When he had told me he liked to be admired, but not by people who meant anything to him, I understood that he meant he would have had to live up to those qualities that elicited such admiration on a daily basis and under scrutiny. He didn’t like the personal pressure which on closer examination
always
accompanied the question of the spiritual self on some level. He understood that man could not function without the unseen dimension of hope, but looking at the world through his admirably reasonable eyes, he couldn’t see where the hell it came from. Better to deny the basis for that hope, do the best he could in pragmatic terms for the large, unseen, impersonal masses. Yet somewhere deep in his gut, Gerry did know that he was failing both them and himself. Somewhere on some level he understood that his intellectualism was arrogant and that he really was afraid to admit that he, as well as everyone else, was aligned and attuned to the Divine, whether one went to church or recognized that one had a soul or not.
Now that he had crossed over, was he being forced to acknowledge that his earthly insistence on actively ignoring the dimension of the Divine had been a profound oversight? Was that why I felt him around me asking for help? Would I be able to give it to him if I could just figure out a way to do it?

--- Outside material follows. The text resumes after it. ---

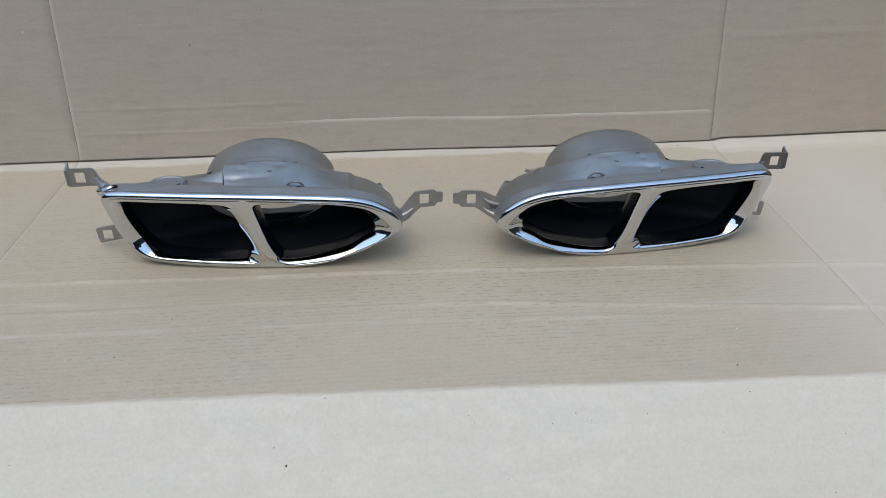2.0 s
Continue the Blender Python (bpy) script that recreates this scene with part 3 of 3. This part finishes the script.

In the meantime I finished up the movie. Some members of the crew were suffering so badly from various forms of dysentery, insomnia, and just simple human maladjustment disorders that they were on automatic pilot, longing for the day when they’d be able to pop down to McDonald’s or Love’s Barbecue Ribs, sit in front of the TV with a beer, and enjoy the simple American pleasures that included the family and loved ones they often took for granted. Others had transcended the primitive trials of the Andes and could be anywhere from now on and feel happy. Neither was more advanced than
the other. As a matter of fact, several who were having the best time seemed not to have progressed one iota in their personal growth. Some of those who slept well and functioned in a perfectly ordinary manner were simply treading water and had opted not to look into themselves and stir up what was unresolved residue. Of course it could be that they didn’t have any…. Some of the most uncomfortable had taken quantum leaps in their personal self-knowledge because they had dared to confront their personal conflicts by giving themselves uncomfortable reactions to the primitive conditions.